Caledon Mar.1991
(For Duane)
1
There’s a stretch of road
Just out of town
Someone left a lorry there
Broken down
Forgot to put the handbrake on
Ten miles out of
Caledon
A misty night
For two young travellers
On a big bike
Devil may care,
They had a weekend pass
Starry-eyed, wind-blown hair
They were riding fast
It was a time of youth
A time of joy
A time for the best of everything
For two good buddies
One, just twenty three years old,
He was my boy
But fate and fortune
Had it all figured out
They’d cut some kind of deal no doubt
One of them would get the last laugh
Fortune turned away
With misty eyes, while fate
Wrote out the epitaph
Contract signed, the deal was done
The time and place
Make it Caledon
They came a barrelling down that hi-way
The time, they say, must have been theirs
Laughing and a-joking;
Completely unawares
Too late, or too early, who can say?
To turn the tide
That separated them from this world
And the other one
Only mentioned in prayers;
Nobody told them
It would be their last ride
They saw that truck
In a haze of blue
Too late for what fate
Already knew
They saw that truck
They were doing a ton
They hit that mother
Broadside on
And someone lost his first-born son
Ten miles out of
Caledon
The bearer of bad tidings came
Holding a piece of paper
With your name
He could have been knocking on anyone’s door
But mine had pulled the shortest straw
It was Saturday morning around half-five
I got the news
You were no longer alive
Two strangers standing face to face
Neither wanting to be
In the other one’s place
God knows what such encounters do
How they affect the lives
Of me and you
Tides change the course that rivers run
God rides a pale horse in the sun
And a universe tore out of me
One of us got trapped
And one got free
On that fateful night you came undone
Ten miles out of
Caledon
There was never a Monday
That’s been as blue
As the one when I came
To identify you
Your cold, broken body
Was as cold as a stone
Everything I remembered
About you was gone
With trembling hands I straightened
Your ragged, blond hair
Closed your eyes, which were fixed
In a china-doll stare
Felt salt water
Burning my cheek
And knew, there weren’t
Any kind of words
I could speak
There’s a desolate spot
On that long road home
Where I let loose my tears
And wrote you this poem
They say God writes our names
In the book of life
Yours is carved on a phone pole
With an old pocket knife
I’ve still got that little, yellow “mills tin”
That you used to keep your tobacco in
And a busted wristwatch
The hands frozen in time...
And a prayer that someday
This poem will rhyme...
For it’s taken seventeen years
To write this song
In the hope that the words
Would not come out wrong
It’s been a long road
And we’ve come a long way
And the hardest part, is not knowing
What to say
But the time has come
And I’m doing my best
To lay your memory to rest
I love you in my simple way
And wish there was something
I could have done
To change what happened on that day
Ten miles
Out of Caledon-
Where the grass still yields
To the summer wind
In those vast cornfields
That never end
And I guess when all is said and done
The night will fall
And one by one
The light will be stolen
From another sun
Ten miles
Out of Caledon
Copyright john Scott 2007





and how you actually saw him...wow... i wasn't with my mother when she died, but everyone said i wouldn't have wanted to see her...



Pam







This is so sad.

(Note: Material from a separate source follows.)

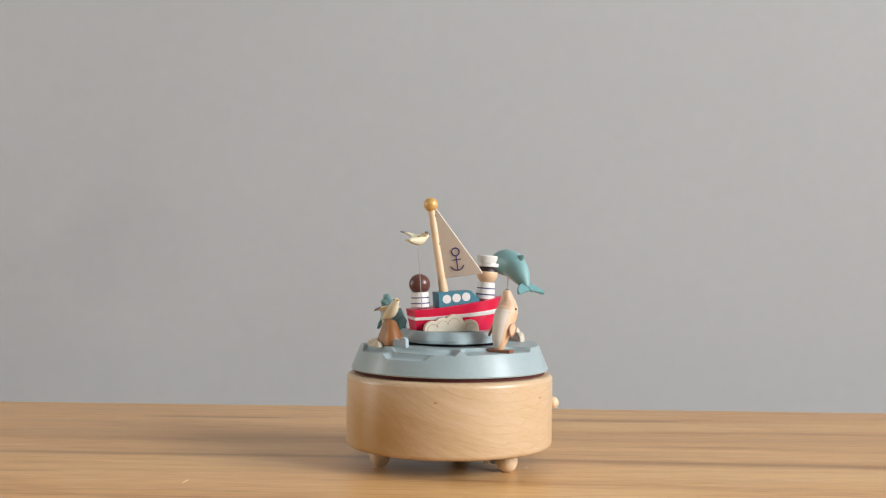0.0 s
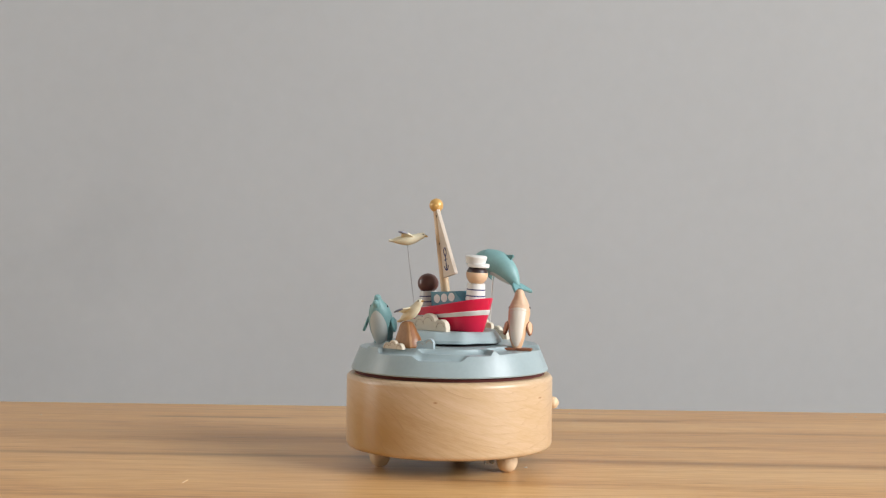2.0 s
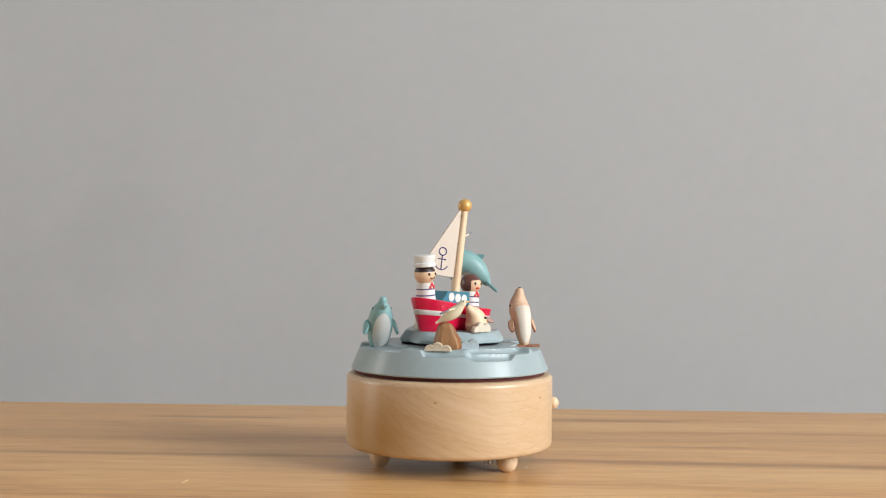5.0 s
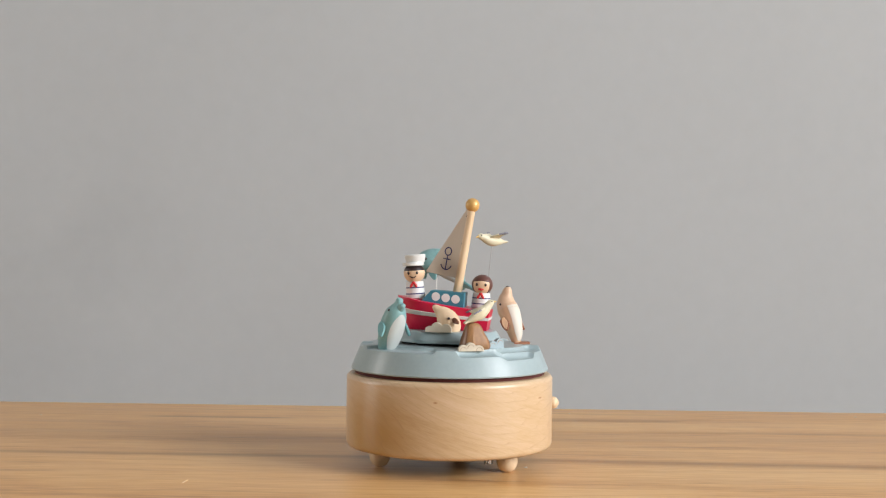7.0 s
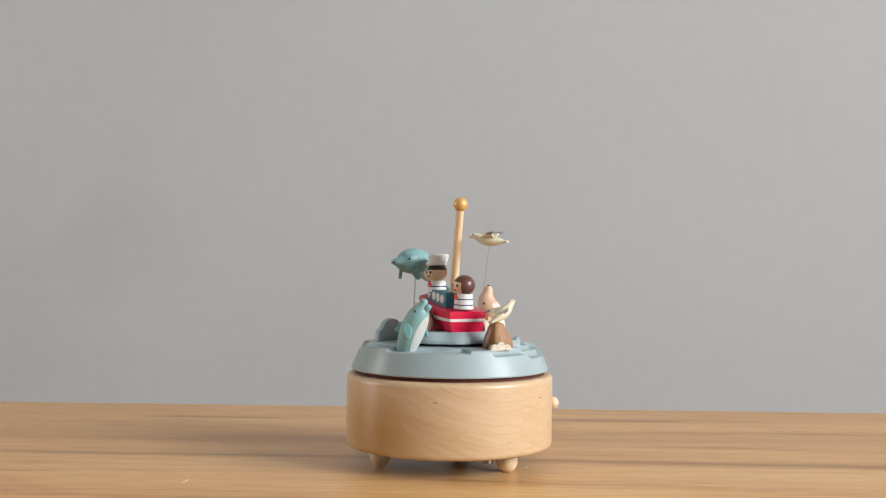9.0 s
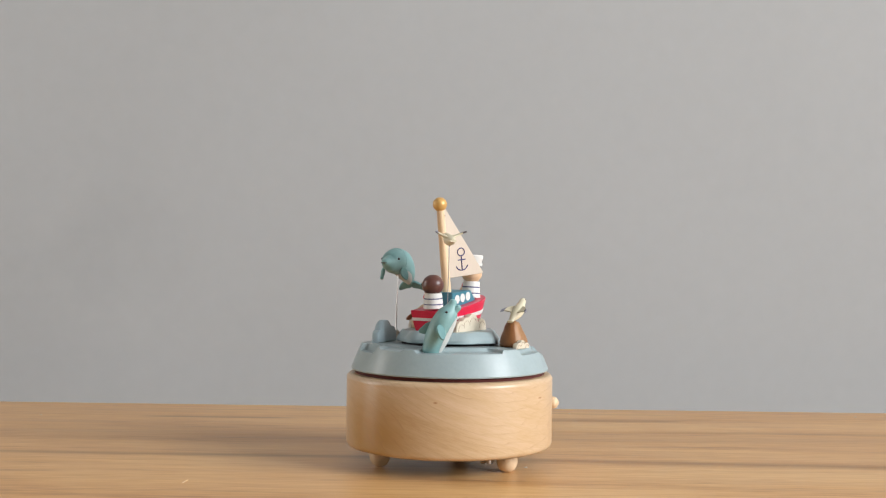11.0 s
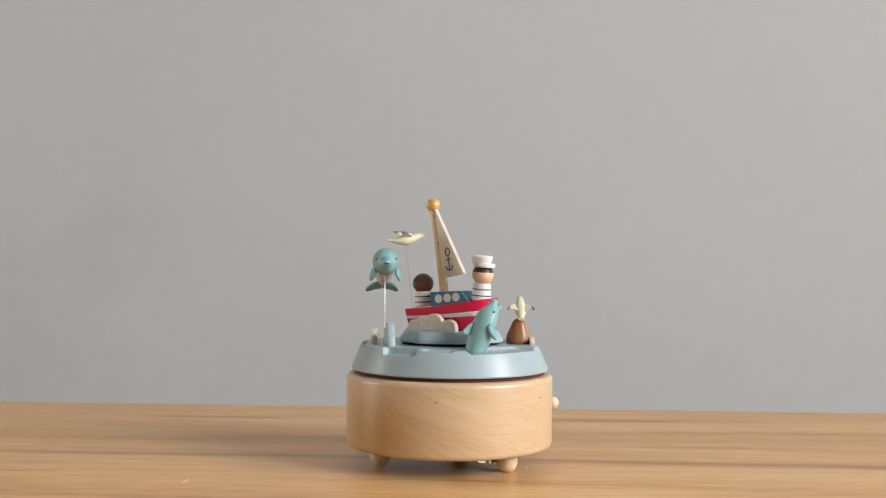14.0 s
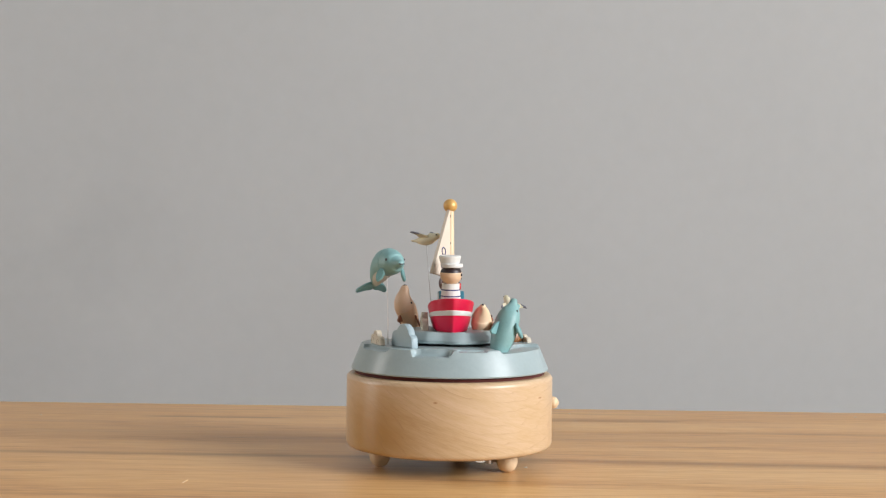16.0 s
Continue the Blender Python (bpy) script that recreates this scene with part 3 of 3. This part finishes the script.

To lose a child. I have lost two brothers in the past, one 17 and the other 24 and my mom told me it was the worst pain ever to lose a child. (Losing brothers was no picnic either) It was horrible to lose my brothers and now having children of my own...well I can only imagine the pain of losing one of them and hope I do not have to face that. I'd like to go first!